My boss told me that he was the only Philips artist who never asked, or had his manager ask, for an advertisement in the concert program. He was unfailingly friendly and relaxed to this new kid in the office, and his delightfully British, mock-serious sense of humor could turn boyishly ribald at times. When joining a group for lunch after a Tanglewood rehearsal, one of the men pointed out that his fly was open. Davis thanked him, saying, “Mustn’t let the little birdie out.” Another time, after a winter concert, two attractive young women with markedly plunging necklines came to the Green Room to tell him how much they enjoyed the performances. Apparently they frequented his concerts, and after they left he expressed worry that they “might catch cold”–a concern he repeated several times later in the evening at my boss’s apartment over dinner.

Talking with him about Sibelius after he had led the composer’s Third Symphony in Boston was a great opportunity. I expressed surprise at how slowly he took the middle movement, Andantino con moto, quasi allegretto. “I love the ineffable sadness of the music at that tempo,” he said quietly. I suggested that he should record all the symphonies with the BSO. When I returned to my office I told my boss how wonderful the performance was and that he should record the cycle. Sibelius not being a big seller, she snapped, “Sedgwick Clark, if you ever tell him that, you’re fired!” Of course I remained mum, but she fired me three months later anyway. Davis did record the seven symphonies in Boston, as well as several other Sibelius works, and they were hailed internationally upon their release.

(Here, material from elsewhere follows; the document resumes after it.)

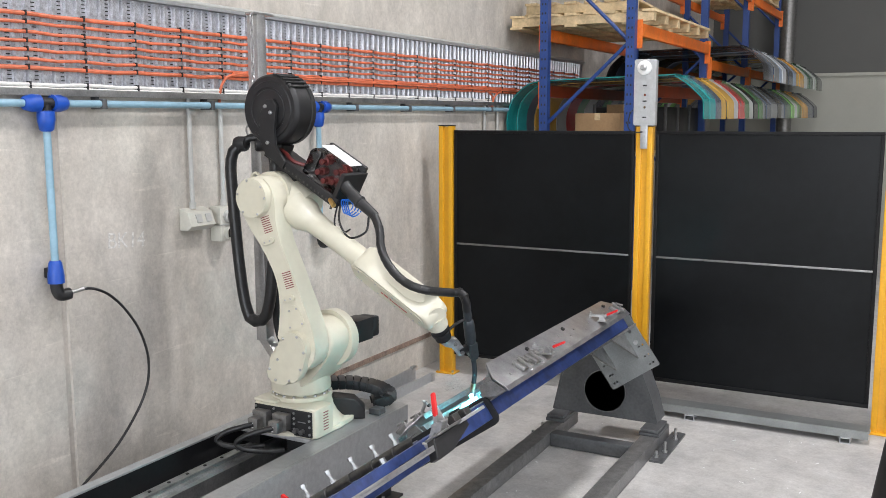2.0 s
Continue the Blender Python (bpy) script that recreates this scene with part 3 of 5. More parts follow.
# ---- pallet racking behind the screens ----
def rack():
    XF, XR = -2.27, -3.02
    FR = (7.5, 10.1, 12.4, 14.9)
    r = thing("pallet_rack", "blue and orange pallet racking along the concrete wall", "rack")
    for y in FR:
        for x in (XF, XR):
            bm = bm_new()
            prism(bm, [(-0.036, -0.035), (0.036, -0.035), (0.036, 0.035), (0.022, 0.035), (0.022, -0.02), (-0.022, -0.02), (-0.022, 0.035), (-0.036, 0.035)], 0.01, 4.6, Matrix.Translation((x, y, 0)))
            up = part("upright", bm, M_RACKBLUE, r)
            bm = bm_new()
            box(bm, x - 0.07, x + 0.07, y - 0.06, y + 0.06, 0, 0.01)
            part("base_plate", bm, M_RACKBLUE, r)
            if y < 8:
                bm = bm_new()
                for k in range(28):
                    for dx in (-0.014, 0.014):
                        box(bm, x + dx - 0.006, x + dx + 0.006, y - 0.0365, y - 0.0345, 1.72 + k * 0.076, 1.738 + k * 0.076)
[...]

Colin Davis was Musical America’s Conductor of the Year in 1997 in recognition of his appointment as the New York Philharmonic’s principal guest conductor.

Adolph Herseth (1921-2013)

Friday, January 9, 1970, is a storied date for untold numbers of New York orchestra fans. On that evening at Carnegie Hall, Adolph (“Bud”) Herseth intoned the stuttering trumpet fanfare that opens Mahler’s Fifth Symphony, and the Chicago Symphony Orchestra under Georg Solti proceeded to set a standard of all-out orchestral virtuosity that dominates the field still. Solti was called back to the stage 14 times in 15 minutes by a standing, stamping, cheering audience that refused to leave. Many orchestra players, too, were in no hurry to exit, milling about onstage after the hall lights were turned up, looking out in wonderment at the ovation and waving at audience members who remained to shout their praise. For three days hence my throat was so sore I could barely talk. It was the most exciting concert I’ve ever heard.

Herseth was principal trumpet of the most famous brass section in the U.S. from 1948 to 2001, and when he died at age 91 last Saturday his stature as a local hero was fully acknowledged in the press. John von Rhein wrote in the Trib: “For more than a half-century, Adolph Herseth’s distinctive sound and playing style were the bulwark of a brass section whose fabled power and brilliance have long been the sonic hallmark of the Chicago Symphony Orchestra. He was a legend, in the finest sense of that much-abused word.”

The next time you play one of those fabulous Chicago Symphony Orchestra recordings with Rafael Kubelik (Mercury), Fritz Reiner and Jean Martinon (RCA), or Georg Solti (Decca/London), pay special attention to the trumpet playing. You have seven CSO recordings of Ravel’s orchestration of Mussorgsky’s Pictures at an Exhibition to choose from.

Adolph (“Bud”) Herseth was the first orchestra player to receive Musical America’s Instrumentalist of the Year award, in 1996.

Looking Forward

My week’s scheduled concerts (8:00 p.m. unless otherwise noted):

4/19. Carnegie Hall. Dresden Staatskapelle/Christian Thielemann. Bruckner: Symphony No. 8 (Haas edition).

4/24 at 7:30. Zankel Hall. Young Artists Concert. Steven Mackey: Ground Swell. John Adams: Gnarly Buttons. Carter: Double Concerto. (John Adams and David Robertson, instructors.)

4/25 at 7:30. Zankel Hall. Young Artists Concert. Ives: Three Places in New England. John Adams: Shaker Loops. Andrew Norman: Try. Michael Gordon: Yo Shakespeare. (John Adams and David Robertson, instructors.)